Я вспомнила, как поддразнивала Бастиана, как сумела не поддаться искушению, и теперь, конечно, сознавала, что Бастиан ничего для меня не значил. Я всего лишь слегка набралась опыта.

Я сказала:

— Мне многое известно о вас от сестры, она постоянно писала о вас в письмах, так что вы не такой уж незнакомец для меня. А кроме того, мы с сестрой — двойняшки… близнецы. Между нами существует прочная связь, и опыт одной из нас ощущается другой.

Я встала. Он взял меня за руку, пожал ее и искренне сказал:

— Надеюсь, вам понравится у нас.

— Я в этом, уверена, — ответила я.

Он проводил меня до двери комнаты, где уже поджидала Феб. Она изобразила реверанс, и я вошла в комнату, оставив генерала за дверью.

Подойдя к кровати, я уселась на нее. Феб расстегнула мне платье.

— Вам понравился этот джентльмен.

Это было констатацией факта, а не вопросом.

— Да, — ответила я, — мне понравился этот джентльмен.

— Вы там внизу сидели вдвоем…

— А ты полагаешь, что это нехорошо, Феб?

— Ну, госпожа, это не по мне… Я рассмеялась.

— Ты напрасно беспокоишься за меня, Феб. Джентльмен, которого ты видела, это генерал Толуорти, муж моей сестры и, следовательно, мой зять.

Несколько секунд Феб таращилась на меня, а затем быстро опустила глаза, но я успела заметить мелькнувшее в них понимание.

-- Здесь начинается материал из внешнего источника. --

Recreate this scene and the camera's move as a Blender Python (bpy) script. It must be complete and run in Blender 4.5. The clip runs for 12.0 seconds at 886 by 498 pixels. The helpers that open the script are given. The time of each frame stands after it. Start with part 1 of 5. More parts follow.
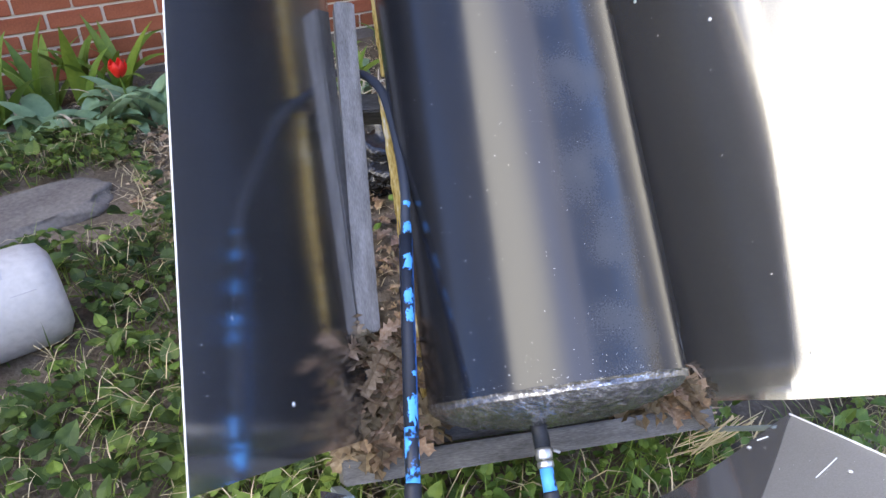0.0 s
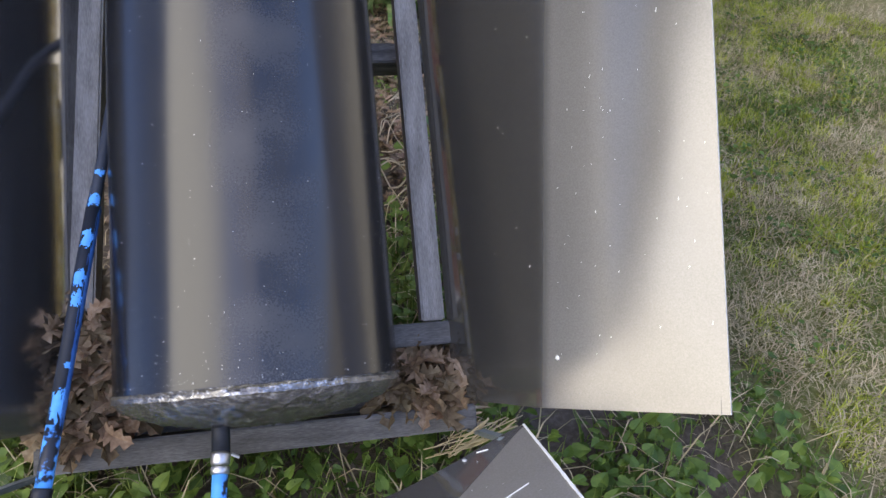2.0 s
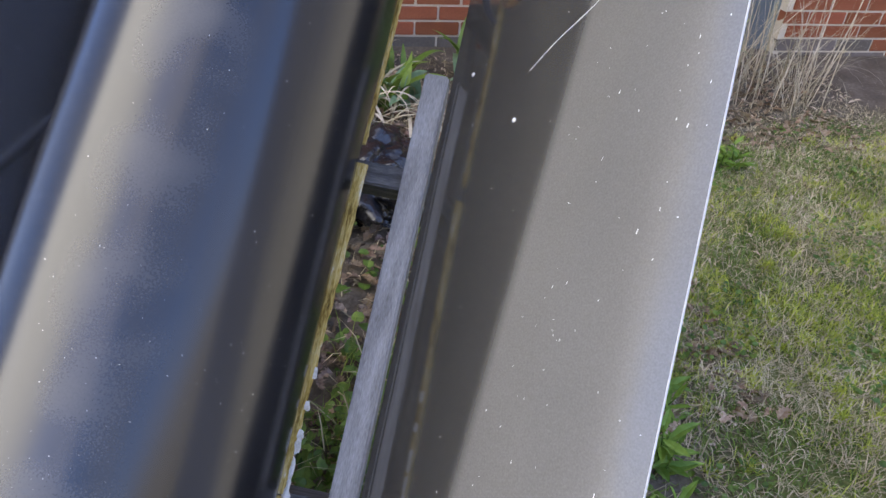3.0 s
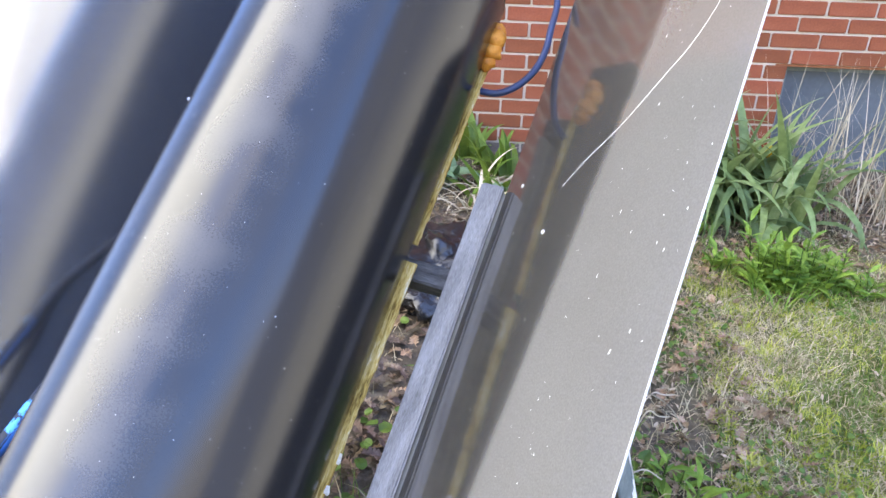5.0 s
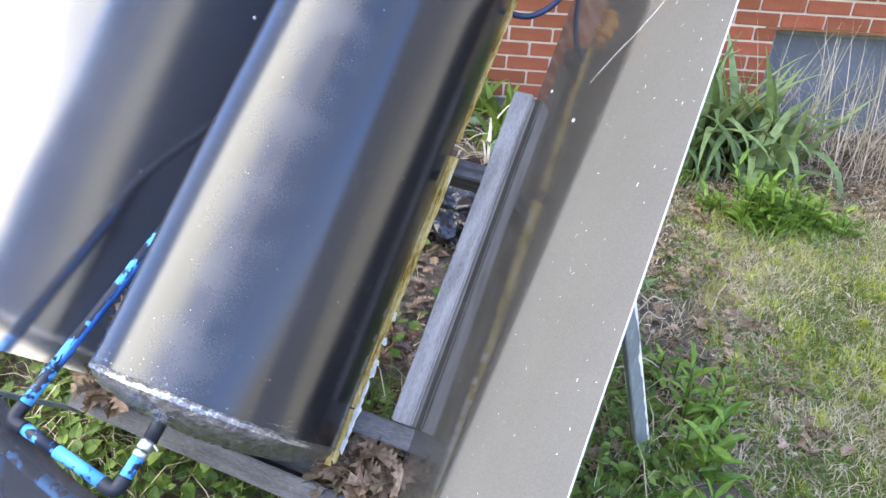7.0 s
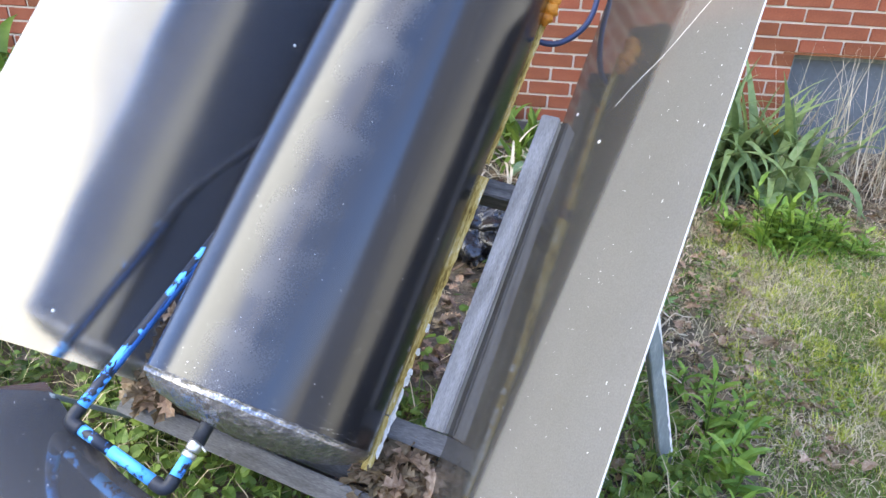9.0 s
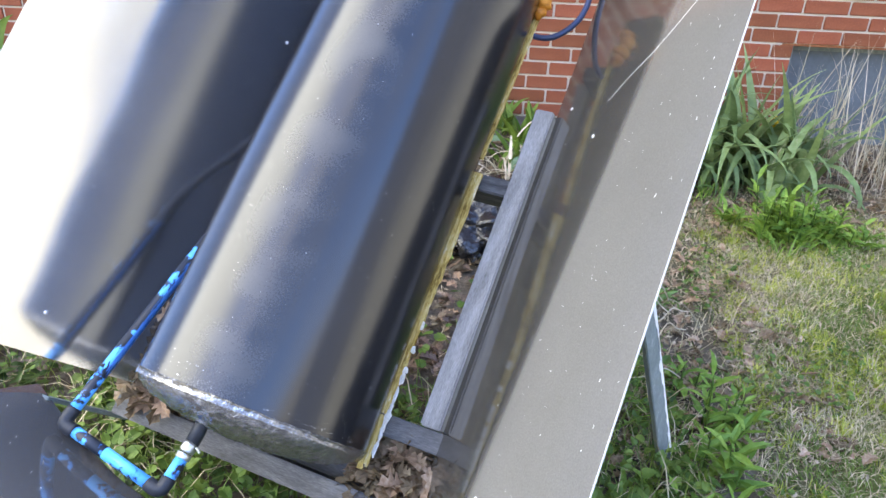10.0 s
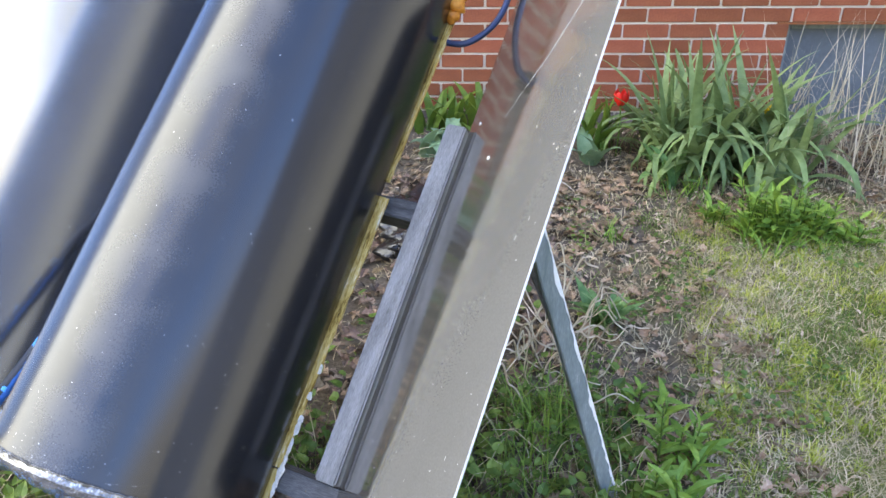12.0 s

Я была уверена, что Феб знает о моих приключениях с Бастианом. Пережив нечто подобное сама, она, должно быть, заметила мое приподнятое настроение; более того, она, видимо, знала, что оно означает. Она сама должна была испытывать эти ощущения в пшеничных полях, в объятиях мужчины, ставшего отцом ее ребенка, который был и ее позором и ее спасением.